STATED EXERCISE: Find the word "Python" in the listing; pull out each line holding it.

MATERIAL PROVIDED:
◇ ◇ ◇

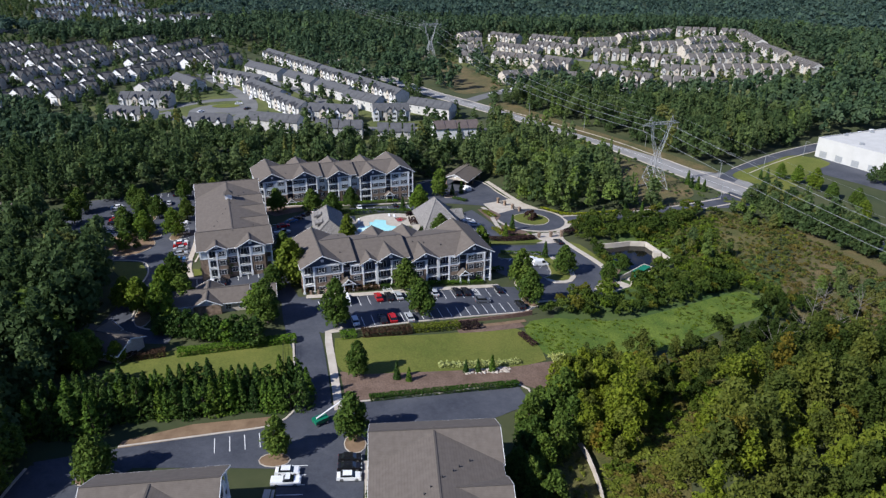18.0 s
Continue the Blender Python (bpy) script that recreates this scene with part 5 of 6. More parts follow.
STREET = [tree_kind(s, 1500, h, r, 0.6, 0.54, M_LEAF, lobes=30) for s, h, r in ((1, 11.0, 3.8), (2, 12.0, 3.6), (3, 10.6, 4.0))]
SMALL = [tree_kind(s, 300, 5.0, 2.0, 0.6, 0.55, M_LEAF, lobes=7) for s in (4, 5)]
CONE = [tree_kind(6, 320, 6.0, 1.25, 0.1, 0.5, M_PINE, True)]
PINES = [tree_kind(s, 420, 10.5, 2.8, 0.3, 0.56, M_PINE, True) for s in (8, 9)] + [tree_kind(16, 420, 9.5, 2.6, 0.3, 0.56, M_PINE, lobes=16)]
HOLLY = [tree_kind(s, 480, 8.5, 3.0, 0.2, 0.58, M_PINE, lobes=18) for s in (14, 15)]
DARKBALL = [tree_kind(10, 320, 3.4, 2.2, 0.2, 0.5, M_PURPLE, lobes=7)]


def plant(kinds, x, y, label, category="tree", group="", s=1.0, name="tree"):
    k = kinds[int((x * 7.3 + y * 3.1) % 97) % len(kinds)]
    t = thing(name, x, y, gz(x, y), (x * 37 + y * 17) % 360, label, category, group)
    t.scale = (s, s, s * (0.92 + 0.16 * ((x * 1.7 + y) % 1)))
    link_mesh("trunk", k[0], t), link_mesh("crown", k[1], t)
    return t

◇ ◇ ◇

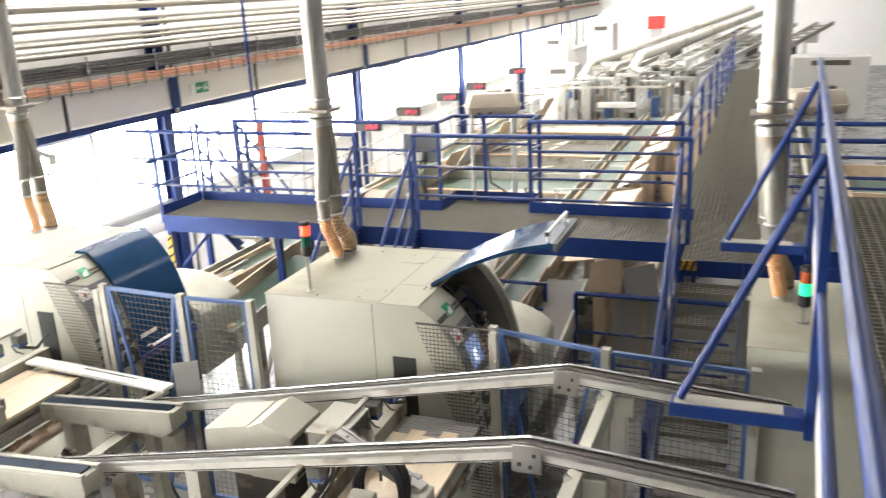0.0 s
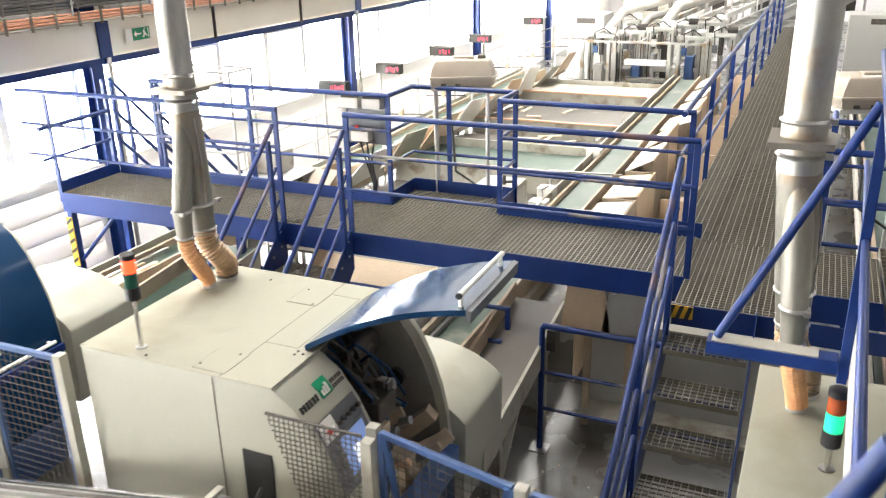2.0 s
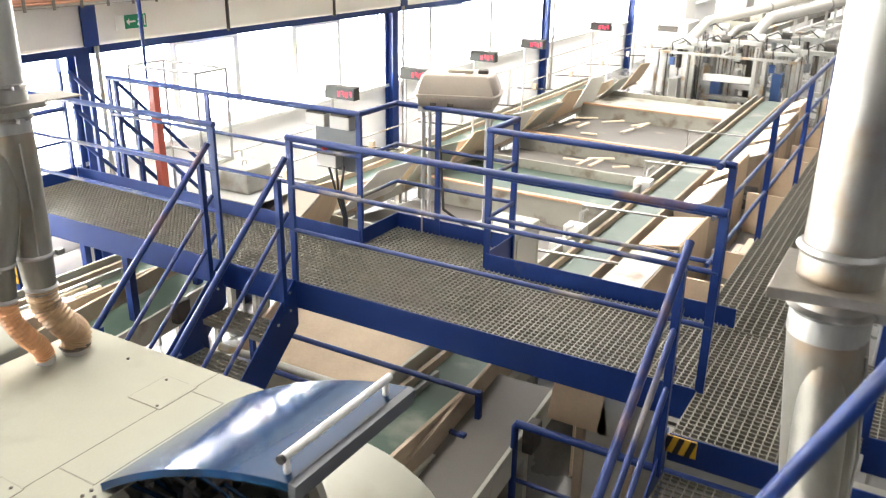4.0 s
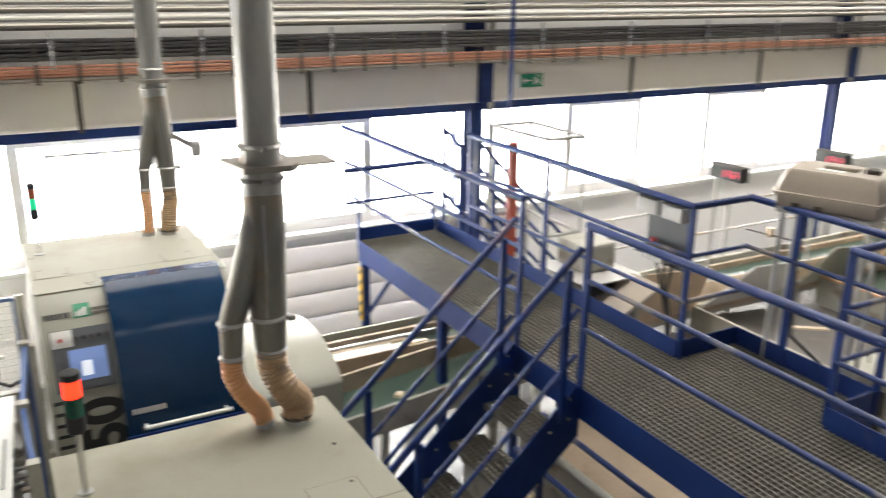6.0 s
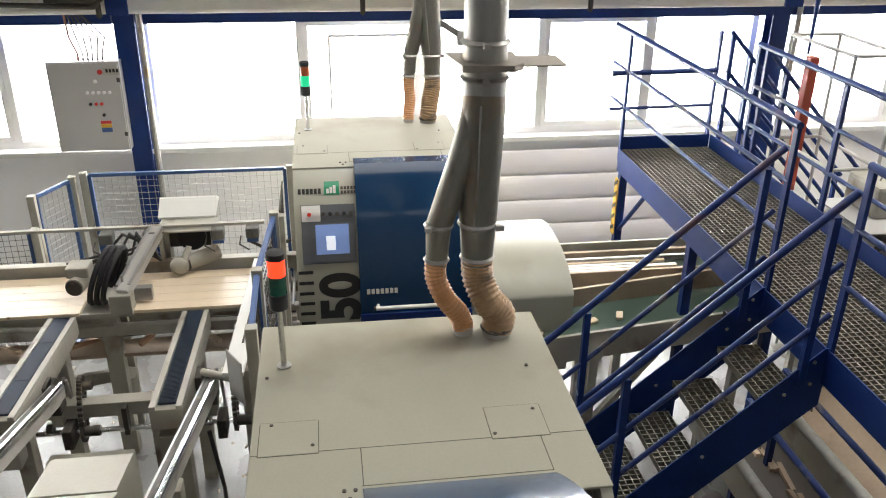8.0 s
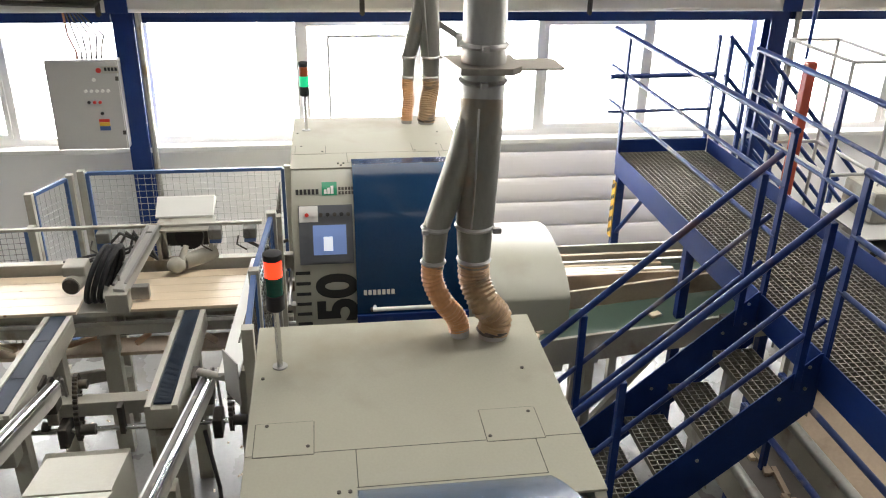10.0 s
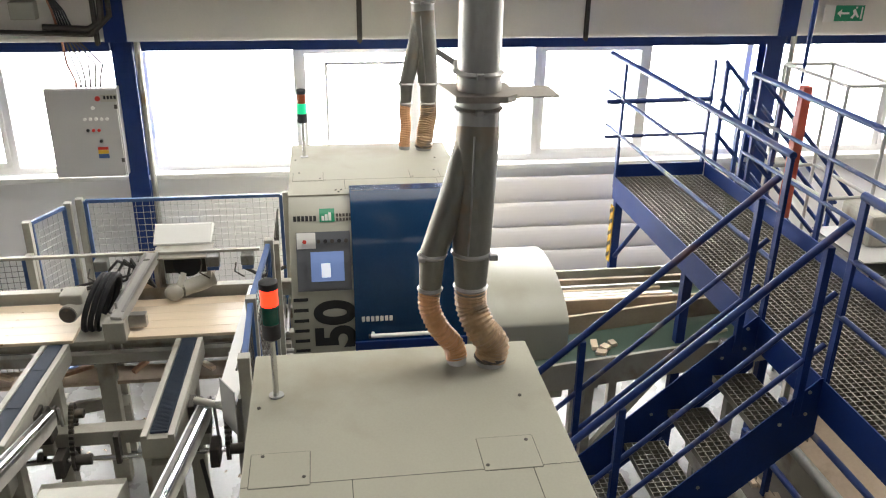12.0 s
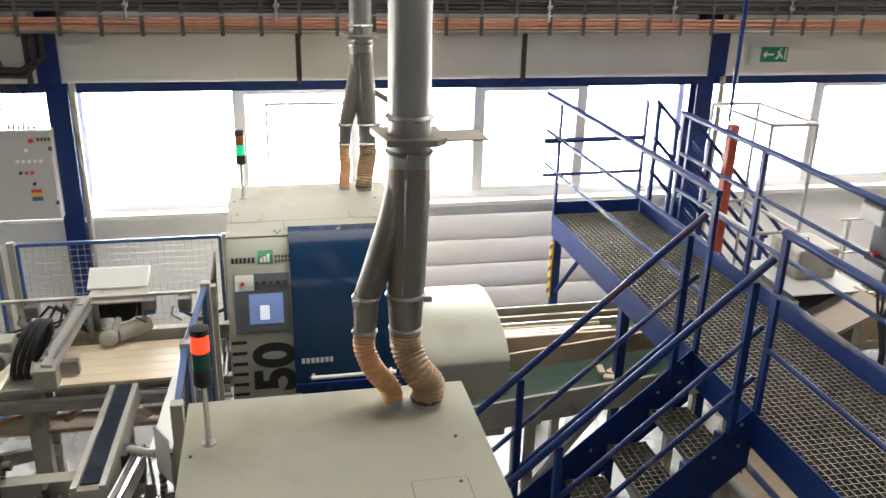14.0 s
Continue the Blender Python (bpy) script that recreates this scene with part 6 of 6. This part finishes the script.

◇ ◇ ◇

EXERCISE RESULT:
Continue the Blender Python (bpy) script that recreates this scene with part 5 of 6. More parts follow.
Continue the Blender Python (bpy) script that recreates this scene with part 6 of 6. This part finishes the script.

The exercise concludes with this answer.